RAW RECORDS:
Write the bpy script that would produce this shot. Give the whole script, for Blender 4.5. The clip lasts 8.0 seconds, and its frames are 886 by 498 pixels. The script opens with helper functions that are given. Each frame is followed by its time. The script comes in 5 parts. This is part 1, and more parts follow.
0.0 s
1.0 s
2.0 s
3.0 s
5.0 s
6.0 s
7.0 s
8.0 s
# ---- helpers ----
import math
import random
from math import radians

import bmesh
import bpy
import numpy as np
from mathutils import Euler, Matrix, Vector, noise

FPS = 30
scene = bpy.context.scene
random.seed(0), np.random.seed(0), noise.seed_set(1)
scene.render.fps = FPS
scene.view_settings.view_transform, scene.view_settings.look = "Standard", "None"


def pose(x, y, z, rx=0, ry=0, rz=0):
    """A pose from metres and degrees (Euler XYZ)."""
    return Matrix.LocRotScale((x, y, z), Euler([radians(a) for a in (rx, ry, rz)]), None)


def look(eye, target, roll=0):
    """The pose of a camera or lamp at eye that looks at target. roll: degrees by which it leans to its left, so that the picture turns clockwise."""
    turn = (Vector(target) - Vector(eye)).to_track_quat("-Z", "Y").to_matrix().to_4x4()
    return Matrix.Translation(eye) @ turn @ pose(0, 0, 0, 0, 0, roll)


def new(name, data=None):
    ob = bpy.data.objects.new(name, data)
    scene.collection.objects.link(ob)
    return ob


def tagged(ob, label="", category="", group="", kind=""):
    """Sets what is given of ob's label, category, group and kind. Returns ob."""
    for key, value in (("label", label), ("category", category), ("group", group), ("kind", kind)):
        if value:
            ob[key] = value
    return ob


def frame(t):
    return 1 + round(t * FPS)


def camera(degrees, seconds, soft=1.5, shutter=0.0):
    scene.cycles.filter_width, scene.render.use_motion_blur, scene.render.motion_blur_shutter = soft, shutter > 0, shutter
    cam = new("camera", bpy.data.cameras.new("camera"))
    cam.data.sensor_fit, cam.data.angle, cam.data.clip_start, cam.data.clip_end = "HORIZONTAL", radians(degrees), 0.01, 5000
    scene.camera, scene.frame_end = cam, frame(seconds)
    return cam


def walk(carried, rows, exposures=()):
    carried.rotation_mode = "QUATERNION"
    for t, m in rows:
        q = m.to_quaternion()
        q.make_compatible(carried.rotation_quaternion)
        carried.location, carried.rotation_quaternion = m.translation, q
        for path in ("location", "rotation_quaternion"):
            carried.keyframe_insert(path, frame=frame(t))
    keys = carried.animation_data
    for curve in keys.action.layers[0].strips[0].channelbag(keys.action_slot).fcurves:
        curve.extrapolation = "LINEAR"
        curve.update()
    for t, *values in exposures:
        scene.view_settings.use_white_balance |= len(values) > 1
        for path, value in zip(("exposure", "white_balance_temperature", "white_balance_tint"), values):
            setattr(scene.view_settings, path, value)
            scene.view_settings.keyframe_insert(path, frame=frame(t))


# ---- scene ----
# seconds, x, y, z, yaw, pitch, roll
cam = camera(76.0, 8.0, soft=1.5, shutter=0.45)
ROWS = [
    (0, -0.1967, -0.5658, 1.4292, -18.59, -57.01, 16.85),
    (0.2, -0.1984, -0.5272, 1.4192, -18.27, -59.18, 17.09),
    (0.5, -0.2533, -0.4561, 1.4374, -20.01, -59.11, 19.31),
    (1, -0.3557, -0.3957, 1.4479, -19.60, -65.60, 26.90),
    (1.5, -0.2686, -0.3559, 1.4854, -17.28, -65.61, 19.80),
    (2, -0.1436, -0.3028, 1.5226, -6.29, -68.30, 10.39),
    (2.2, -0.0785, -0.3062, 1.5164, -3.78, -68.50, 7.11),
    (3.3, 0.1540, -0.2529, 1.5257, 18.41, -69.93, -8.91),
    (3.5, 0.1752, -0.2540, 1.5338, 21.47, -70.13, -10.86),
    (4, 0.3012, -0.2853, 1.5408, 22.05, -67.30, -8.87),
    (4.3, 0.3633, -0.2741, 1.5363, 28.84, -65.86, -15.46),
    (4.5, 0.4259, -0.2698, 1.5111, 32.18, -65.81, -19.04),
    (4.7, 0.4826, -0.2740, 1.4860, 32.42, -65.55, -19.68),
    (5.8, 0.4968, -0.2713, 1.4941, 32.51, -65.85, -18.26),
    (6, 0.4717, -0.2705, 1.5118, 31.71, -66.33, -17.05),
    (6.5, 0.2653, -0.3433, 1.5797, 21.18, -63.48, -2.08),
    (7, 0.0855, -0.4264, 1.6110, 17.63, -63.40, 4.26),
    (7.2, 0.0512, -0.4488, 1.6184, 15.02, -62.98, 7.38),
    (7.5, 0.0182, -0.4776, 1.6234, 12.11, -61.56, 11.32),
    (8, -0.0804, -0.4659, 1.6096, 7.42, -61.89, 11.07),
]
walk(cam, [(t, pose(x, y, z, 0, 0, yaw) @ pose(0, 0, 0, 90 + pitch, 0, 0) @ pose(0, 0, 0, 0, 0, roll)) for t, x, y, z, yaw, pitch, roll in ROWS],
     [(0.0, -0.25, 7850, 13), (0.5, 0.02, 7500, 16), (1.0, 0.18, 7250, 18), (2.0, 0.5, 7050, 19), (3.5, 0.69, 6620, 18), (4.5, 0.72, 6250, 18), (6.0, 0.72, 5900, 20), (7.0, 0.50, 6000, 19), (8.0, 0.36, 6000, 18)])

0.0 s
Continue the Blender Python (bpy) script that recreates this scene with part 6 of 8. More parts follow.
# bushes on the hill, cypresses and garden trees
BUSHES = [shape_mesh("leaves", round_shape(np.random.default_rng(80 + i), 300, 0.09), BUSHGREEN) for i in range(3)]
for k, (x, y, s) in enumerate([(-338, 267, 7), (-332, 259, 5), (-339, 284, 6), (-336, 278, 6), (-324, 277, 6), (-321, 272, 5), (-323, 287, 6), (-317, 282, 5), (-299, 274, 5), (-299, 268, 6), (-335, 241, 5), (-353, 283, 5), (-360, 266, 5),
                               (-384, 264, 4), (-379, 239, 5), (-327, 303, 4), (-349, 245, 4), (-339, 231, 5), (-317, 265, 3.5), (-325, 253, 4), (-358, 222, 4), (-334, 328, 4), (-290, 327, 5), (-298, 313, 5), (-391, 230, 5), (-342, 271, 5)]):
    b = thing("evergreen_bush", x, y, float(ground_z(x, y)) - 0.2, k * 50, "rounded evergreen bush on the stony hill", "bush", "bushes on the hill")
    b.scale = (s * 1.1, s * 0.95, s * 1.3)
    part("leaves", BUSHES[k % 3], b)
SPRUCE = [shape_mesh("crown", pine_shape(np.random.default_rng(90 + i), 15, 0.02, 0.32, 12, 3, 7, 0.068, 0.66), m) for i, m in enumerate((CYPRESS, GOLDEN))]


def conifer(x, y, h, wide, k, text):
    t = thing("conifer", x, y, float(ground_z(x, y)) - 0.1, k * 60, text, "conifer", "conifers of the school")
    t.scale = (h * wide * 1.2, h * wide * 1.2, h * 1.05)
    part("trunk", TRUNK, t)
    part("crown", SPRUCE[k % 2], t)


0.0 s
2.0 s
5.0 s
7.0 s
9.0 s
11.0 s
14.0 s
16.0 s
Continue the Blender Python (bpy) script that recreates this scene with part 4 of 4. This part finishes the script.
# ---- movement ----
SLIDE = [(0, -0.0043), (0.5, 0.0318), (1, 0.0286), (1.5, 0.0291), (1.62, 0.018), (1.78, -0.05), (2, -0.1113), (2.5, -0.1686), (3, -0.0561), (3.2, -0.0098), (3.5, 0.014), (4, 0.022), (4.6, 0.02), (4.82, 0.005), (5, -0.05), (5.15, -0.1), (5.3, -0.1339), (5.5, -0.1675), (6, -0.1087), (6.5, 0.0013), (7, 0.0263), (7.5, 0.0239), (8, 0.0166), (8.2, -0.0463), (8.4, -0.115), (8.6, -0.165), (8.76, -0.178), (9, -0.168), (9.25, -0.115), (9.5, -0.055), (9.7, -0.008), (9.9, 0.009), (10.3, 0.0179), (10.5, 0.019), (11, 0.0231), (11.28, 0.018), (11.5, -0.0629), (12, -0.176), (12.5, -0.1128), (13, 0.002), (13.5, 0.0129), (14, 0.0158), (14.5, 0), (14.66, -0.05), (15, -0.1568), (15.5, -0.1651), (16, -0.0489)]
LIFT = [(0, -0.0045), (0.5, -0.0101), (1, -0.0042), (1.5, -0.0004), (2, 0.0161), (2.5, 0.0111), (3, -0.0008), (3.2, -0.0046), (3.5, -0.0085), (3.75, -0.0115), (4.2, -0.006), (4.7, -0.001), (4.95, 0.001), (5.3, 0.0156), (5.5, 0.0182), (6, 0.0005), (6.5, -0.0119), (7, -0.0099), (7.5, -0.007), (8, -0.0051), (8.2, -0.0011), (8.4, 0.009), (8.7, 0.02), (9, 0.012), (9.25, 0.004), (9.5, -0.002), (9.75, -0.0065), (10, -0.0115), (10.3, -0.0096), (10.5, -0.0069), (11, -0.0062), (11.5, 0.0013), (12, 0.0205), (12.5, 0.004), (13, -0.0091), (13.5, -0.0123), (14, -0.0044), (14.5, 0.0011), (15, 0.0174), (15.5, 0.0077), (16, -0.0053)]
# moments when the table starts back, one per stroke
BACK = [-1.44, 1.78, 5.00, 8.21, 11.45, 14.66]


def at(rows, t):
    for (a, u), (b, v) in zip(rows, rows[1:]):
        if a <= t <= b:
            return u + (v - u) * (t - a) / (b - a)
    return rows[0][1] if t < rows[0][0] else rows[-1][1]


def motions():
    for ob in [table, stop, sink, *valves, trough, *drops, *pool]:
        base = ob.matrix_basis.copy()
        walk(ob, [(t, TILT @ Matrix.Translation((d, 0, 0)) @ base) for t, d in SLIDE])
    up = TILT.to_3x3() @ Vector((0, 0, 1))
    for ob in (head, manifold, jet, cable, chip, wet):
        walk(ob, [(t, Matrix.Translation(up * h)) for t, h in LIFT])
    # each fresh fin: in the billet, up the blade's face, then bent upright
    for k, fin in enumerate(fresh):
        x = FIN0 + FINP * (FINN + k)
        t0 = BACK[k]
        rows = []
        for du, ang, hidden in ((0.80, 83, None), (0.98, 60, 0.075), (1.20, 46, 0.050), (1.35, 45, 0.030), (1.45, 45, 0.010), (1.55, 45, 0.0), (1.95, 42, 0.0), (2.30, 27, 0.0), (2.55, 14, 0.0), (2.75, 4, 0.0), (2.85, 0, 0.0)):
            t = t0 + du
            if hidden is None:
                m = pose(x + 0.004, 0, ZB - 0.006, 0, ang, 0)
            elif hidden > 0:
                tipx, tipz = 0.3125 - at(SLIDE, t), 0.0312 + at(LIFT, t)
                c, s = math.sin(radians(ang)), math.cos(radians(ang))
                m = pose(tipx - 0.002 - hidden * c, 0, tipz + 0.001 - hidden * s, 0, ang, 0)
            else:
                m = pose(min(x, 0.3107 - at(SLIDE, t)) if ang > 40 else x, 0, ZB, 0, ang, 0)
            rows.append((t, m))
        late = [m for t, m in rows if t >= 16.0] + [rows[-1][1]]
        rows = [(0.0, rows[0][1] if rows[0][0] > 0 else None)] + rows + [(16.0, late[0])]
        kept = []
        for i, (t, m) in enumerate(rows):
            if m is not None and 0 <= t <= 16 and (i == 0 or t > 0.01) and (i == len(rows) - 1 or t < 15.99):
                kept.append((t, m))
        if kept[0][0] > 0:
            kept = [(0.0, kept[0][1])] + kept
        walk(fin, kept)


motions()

WHAT YOU NEED TO DO: Filter the entries down to the lines containing "label". Copy each of those lines.

EXERCISE SOLUTION:
def tagged(ob, label="", category="", group="", kind=""):
    """Sets what is given of ob's label, category, group and kind. Returns ob."""
    for key, value in (("label", label), ("category", category), ("group", group), ("kind", kind)):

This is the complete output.